"The man is a crank," said he, "and I shall have him watched." The colonel asked that one or two of the soldier police guard should be sent to the house to look after the stranger. A corporal came from the company barrack around on the Calle Real, and it was after nightfall when next the "old friend" rang the bell and was permitted by Ignacio to enter.

But the instant the corporal started forward to look at him the caller bounded back into outer darkness. He was tall, sinewy, speedy, and had a twenty-yard start before the little guardsman, stout and burly, could squeeze into the street. Then the latter's shouts up the San Luis only served to startle the sentries, to spur the runner, and to excite and agitate Maidie.

Dr. Frank was disgusted when he tried her pulse and temperature half an hour later and said things to the corporal not strictly authorized by the regulations. The episode was unfortunate, yet might soon have been forgotten but for one hapless circumstance. Despite her announcement, something had overcome Miss Perkins's sense of injury, for she had stepped from a carriage directly in front of the house at the moment of the occurrence, was a witness to all that took place, and the first one to extract from the corporal his version of the affair and his theory as to what lay behind it. In another moment she was driving away towards the Nozaleda, the direction taken by the fugitive, fast as her coachman could whip his ponies, the original purpose of her call abandoned.
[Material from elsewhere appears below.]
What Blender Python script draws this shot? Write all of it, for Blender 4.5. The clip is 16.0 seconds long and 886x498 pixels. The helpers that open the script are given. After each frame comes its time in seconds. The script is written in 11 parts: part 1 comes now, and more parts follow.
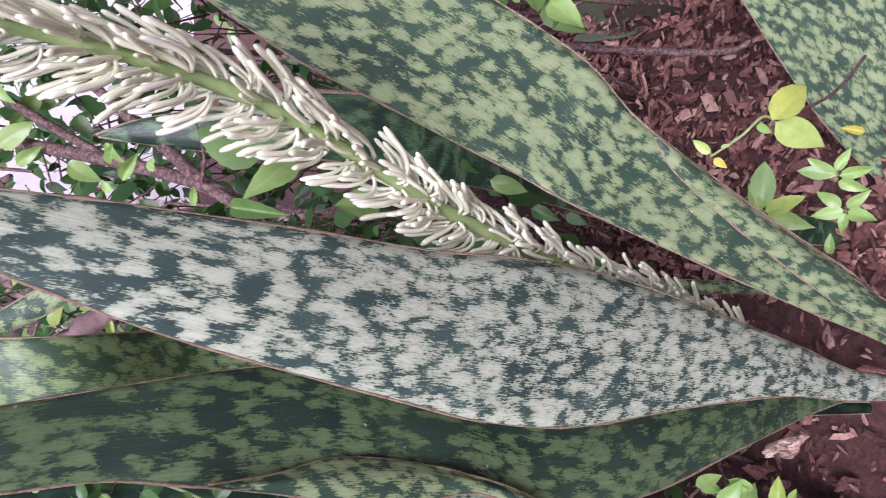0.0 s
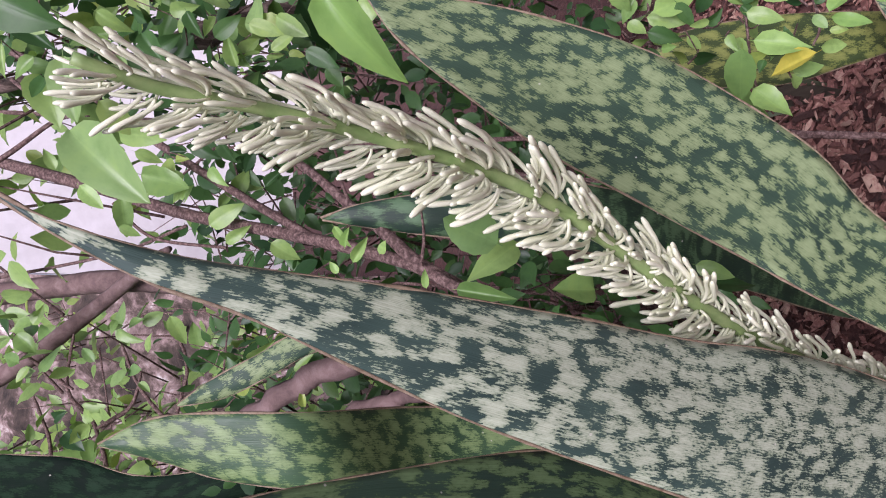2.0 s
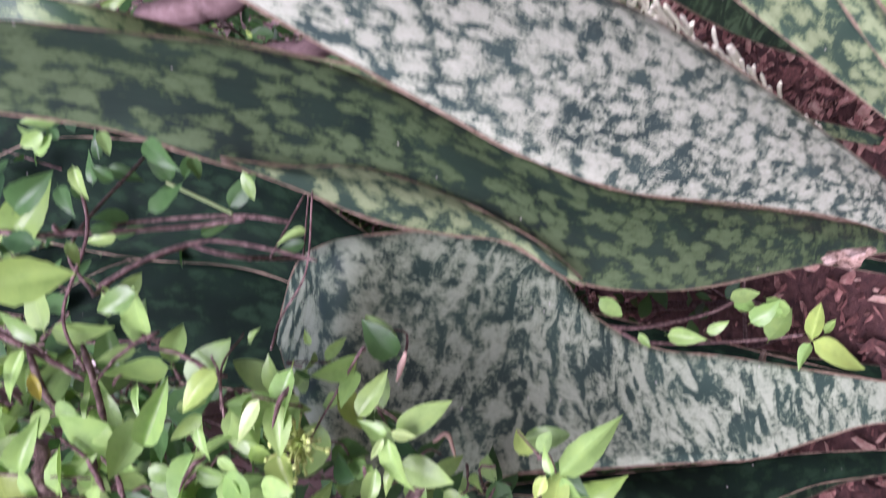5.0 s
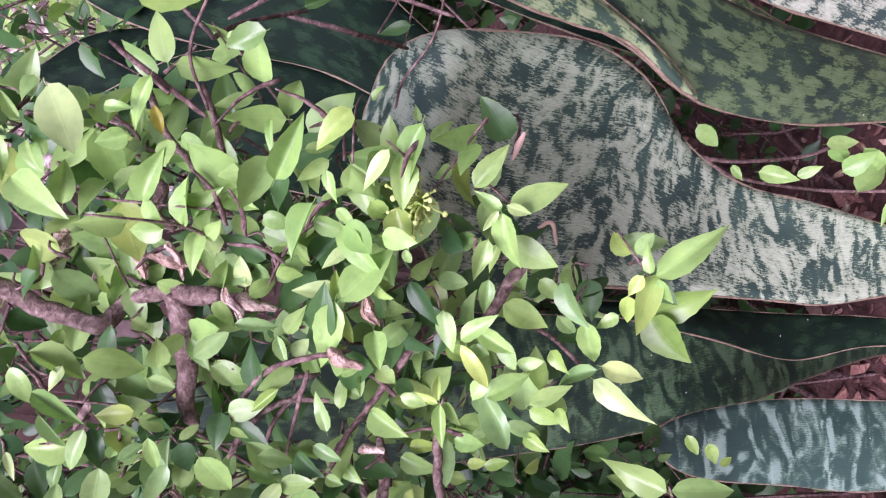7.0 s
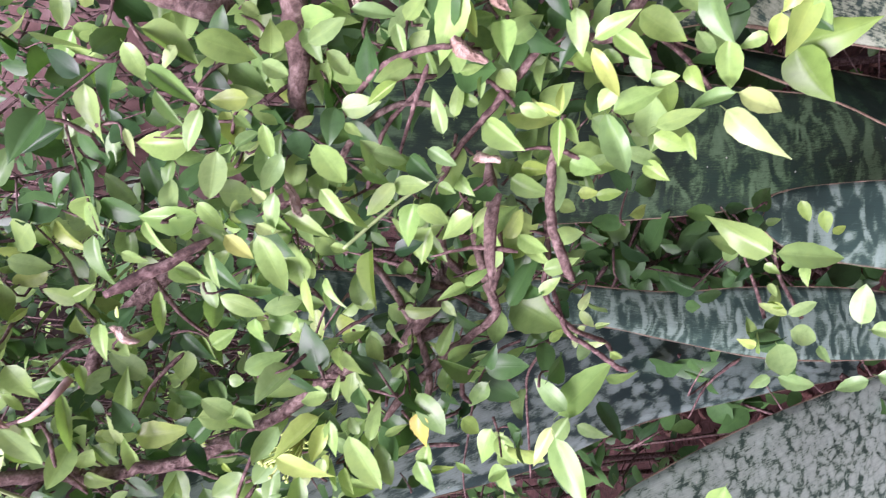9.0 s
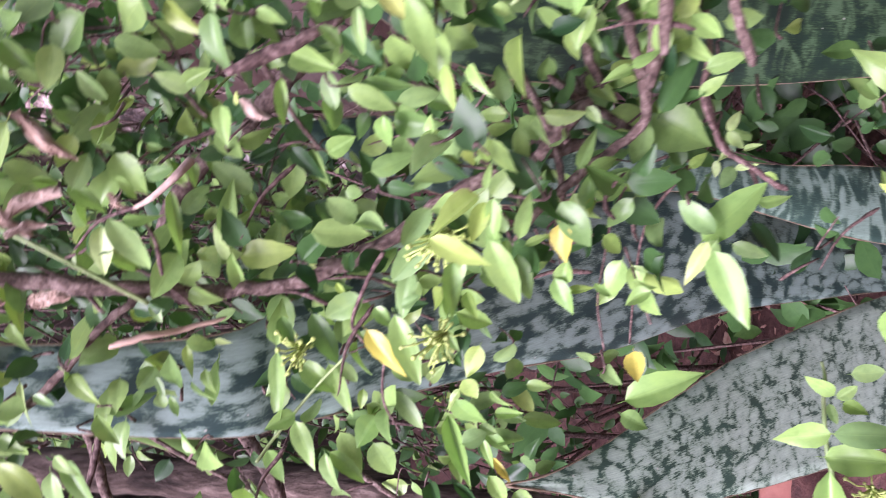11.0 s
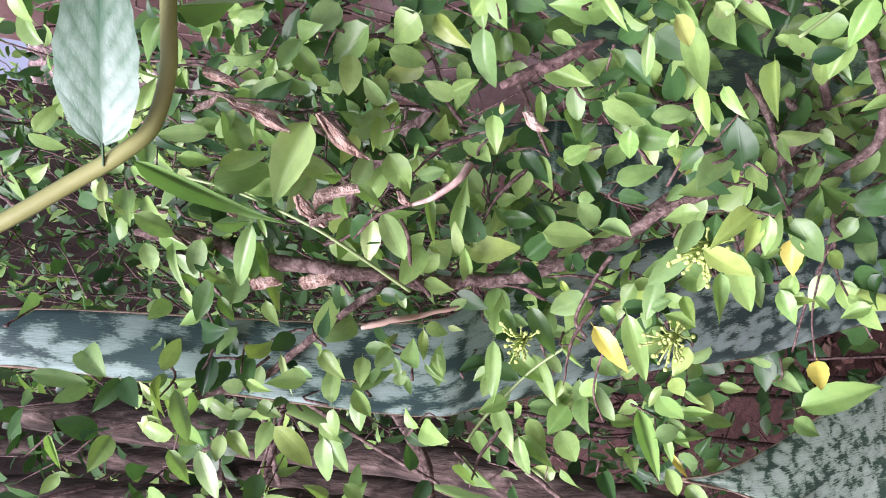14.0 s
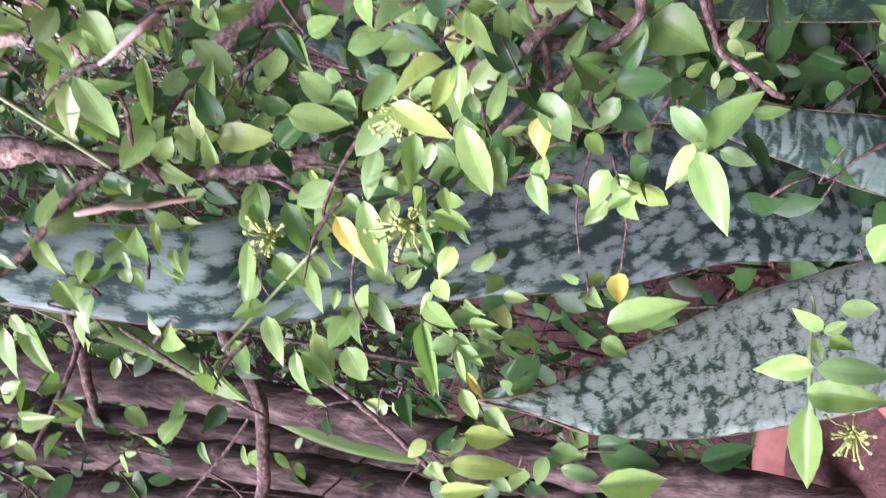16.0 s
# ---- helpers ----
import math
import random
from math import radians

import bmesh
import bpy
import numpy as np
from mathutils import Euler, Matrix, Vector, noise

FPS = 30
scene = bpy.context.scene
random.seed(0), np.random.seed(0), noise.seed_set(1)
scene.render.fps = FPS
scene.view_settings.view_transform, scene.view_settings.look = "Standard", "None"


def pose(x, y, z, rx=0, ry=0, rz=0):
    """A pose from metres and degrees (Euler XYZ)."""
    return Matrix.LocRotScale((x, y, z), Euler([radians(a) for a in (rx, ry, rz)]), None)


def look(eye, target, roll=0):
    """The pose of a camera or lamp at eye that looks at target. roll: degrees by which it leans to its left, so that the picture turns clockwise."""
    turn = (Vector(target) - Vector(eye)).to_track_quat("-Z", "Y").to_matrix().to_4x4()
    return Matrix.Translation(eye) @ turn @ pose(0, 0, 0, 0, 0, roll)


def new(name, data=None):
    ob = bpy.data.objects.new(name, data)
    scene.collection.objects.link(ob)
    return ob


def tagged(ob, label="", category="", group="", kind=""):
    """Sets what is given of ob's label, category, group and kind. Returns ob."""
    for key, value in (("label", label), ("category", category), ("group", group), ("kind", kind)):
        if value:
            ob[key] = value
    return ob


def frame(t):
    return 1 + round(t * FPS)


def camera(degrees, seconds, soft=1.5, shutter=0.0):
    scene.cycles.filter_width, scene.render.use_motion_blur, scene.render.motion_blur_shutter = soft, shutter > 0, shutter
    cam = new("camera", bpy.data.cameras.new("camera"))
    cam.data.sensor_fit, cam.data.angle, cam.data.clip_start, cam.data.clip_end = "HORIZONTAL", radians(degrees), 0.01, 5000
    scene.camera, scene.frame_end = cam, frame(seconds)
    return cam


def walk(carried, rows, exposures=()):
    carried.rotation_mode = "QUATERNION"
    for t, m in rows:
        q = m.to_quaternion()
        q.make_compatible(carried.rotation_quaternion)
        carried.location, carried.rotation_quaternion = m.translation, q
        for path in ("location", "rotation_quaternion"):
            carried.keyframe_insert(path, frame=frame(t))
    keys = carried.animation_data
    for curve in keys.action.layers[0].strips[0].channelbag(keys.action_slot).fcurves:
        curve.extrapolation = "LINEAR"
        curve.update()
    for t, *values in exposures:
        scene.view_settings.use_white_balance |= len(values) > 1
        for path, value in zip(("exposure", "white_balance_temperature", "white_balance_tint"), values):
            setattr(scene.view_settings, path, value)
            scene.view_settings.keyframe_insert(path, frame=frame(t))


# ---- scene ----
cam = camera(60.99, 16.0, shutter=0.4, soft=1.0)
walk(cam, [
    (0.0, pose(-0.0000, -0.0000, 0.6300, -0.00, 65.00, -90.00)),
    (0.5, pose(-0.0046, 0.0052, 0.6490, 1.44, 66.43, -89.17)),
    (1.0, pose(0.0030, 0.0147, 0.6758, 2.93, 67.99, -88.83)),
    (1.5, pose(0.0081, 0.0230, 0.7056, 6.12, 69.73, -87.77)),
    (2.0, pose(0.0070, 0.0234, 0.7126, 8.76, 70.77, -86.29)),
    (2.5, pose(0.0101, 0.0252, 0.7017, 9.46, 71.13, -86.51)),
    (3.0, pose(0.0042, 0.0271, 0.6732, 8.54, 70.86, -87.50)),
    (3.5, pose(-0.0084, 0.0249, 0.6422, 5.45, 69.51, -87.10)),
    (4.0, pose(-0.0216, 0.0184, 0.6279, 6.96, 68.50, -80.31)),
    (4.5, pose(-0.0351, 0.0187, 0.6283, 9.43, 67.48, -73.64)),
    (5.0, pose(-0.0562, 0.0302, 0.6170, 9.97, 66.84, -66.14)),
    (5.2, pose(-0.0673, 0.0349, 0.6170, 9.84, 66.69, -62.98)),
    (7.3, pose(-0.1008, 0.0355, 0.6456, 15.34, 67.57, -47.98)),
    (7.5, pose(-0.1069, 0.0345, 0.6417, 15.60, 67.83, -46.40)),
    (8.0, pose(-0.1280, 0.0322, 0.6336, 14.39, 68.35, -43.09)),
    (8.5, pose(-0.1341, 0.0349, 0.6332, 14.15, 69.48, -38.52)),
    (8.7, pose(-0.1357, 0.0338, 0.6417, 13.99, 70.84, -36.86)),
    (10.8, pose(-0.1913, 0.0313, 0.6718, 6.42, 73.28, -39.13)),
    (11.0, pose(-0.2124, 0.0225, 0.6874, 13.89, 72.35, -31.30)),
    (11.5, pose(-0.2369, 0.0277, 0.7057, 23.83, 70.55, -20.47)),
    (12.0, pose(-0.2441, 0.0224, 0.7181, 27.14, 68.81, -16.53)),
    (12.5, pose(-0.2307, 0.0238, 0.7262, 22.67, 69.61, -20.66)),
    (13.0, pose(-0.2241, 0.0238, 0.7429, 22.45, 70.79, -20.75)),
    (13.5, pose(-0.2139, 0.0204, 0.7674, 24.38, 72.90, -19.04)),
    (14.0, pose(-0.2129, 0.0184, 0.7696, 27.40, 74.64, -16.36)),
    (14.5, pose(-0.2139, 0.0180, 0.7320, 28.70, 75.33, -15.81)),
    (15.0, pose(-0.2023, 0.0209, 0.6998, 26.45, 75.60, -20.28)),
    (15.5, pose(-0.2204, 0.0079, 0.6745, 25.05, 74.56, -20.50)),
    (16.0, pose(-0.2332, 0.0043, 0.6617, 25.60, 72.89, -16.48)),
], exposures=[(0.0, 1.70, 5850, 41), (1.0, 1.59, 5900, 40), (2.0, 1.32, 6050, 34), (3.0, 1.50, 5950, 37), (3.5, 1.53, 5900, 38), (4.0, 1.78, 5800, 44), (4.5, 1.99, 5800, 45), (5.0, 1.99, 5800, 49), (7.5, 2.21, 5850, 51), (8.5, 2.34, 6000, 48), (11.0, 2.37, 5950, 47), (12.0, 2.37, 5800, 39), (13.0, 2.49, 5850, 40), (14.0, 2.28, 6000, 37), (15.0, 2.27, 5950, 43), (16.0, 2.43, 5800, 45)])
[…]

As in duty bound, both Mrs. Brent and Dr. Frank had told Sandy of this odd affair. Mrs. Brent described the stranger as tall, slender, sallow, with big cavernous dark eyes that had a wild look to them, and a scraggly, fuzzy beard all over his face, as though he hadn't shaved for long weeks. His hands—of course, she had particularly noticed his hands; what woman doesn't notice such things?—were slim and white. He had the look of a man who had been long in hospital; was probably a recently discharged patient, perhaps one of the many men just now getting their home orders from Washington.

"Somebody who served under your father, perhaps," said Mrs. Brent soothingly to Marion, "and thought he ought to see you."

"Somebody who had not been a soldier at all," said she to Sandy. "He had neither the look nor the manner of one." And Sandy marvelled a bit and decided to be on guard.

"Maidie," he had said that afternoon, before riding away, "when you get out next week we must take up pistol practice again. You beat me at Leavenworth, but you can't do it now. Got your gun—anywhere?—the one Dad gave you?" And Dad or Daddy in the Ray household was the "lovingest" of titles.

Maidie turned a languid head on her pillow. "In the upper drawer of the cabinet in my room, I think," said she. "I remember Mrs. Brent's examining it."

Sandy went in search, and presently returned with the prize, a short, big-barrelled, powerful little weapon of the bull-dog type, sending a bullet like that of a Derringer, hot and hard, warranted to shock and stop an ox at ten yards, but miss a barn at over twenty: a woman's weapon for defence of her life, not a target pistol, and Sandy twirled the shining cylinder approvingly. It was a gleaming toy, with its ivory stock and nickeled steel.

"Every chamber crammed," said Sandy, "and sure to knock spots out of anything from a mad dog to an elephant, provided it hits. Best keep it by you at night, Maidie. These natives are marvellous sneak-thieves. They go all through these ramshackle upper stories like so many ghosts. No one can hear them."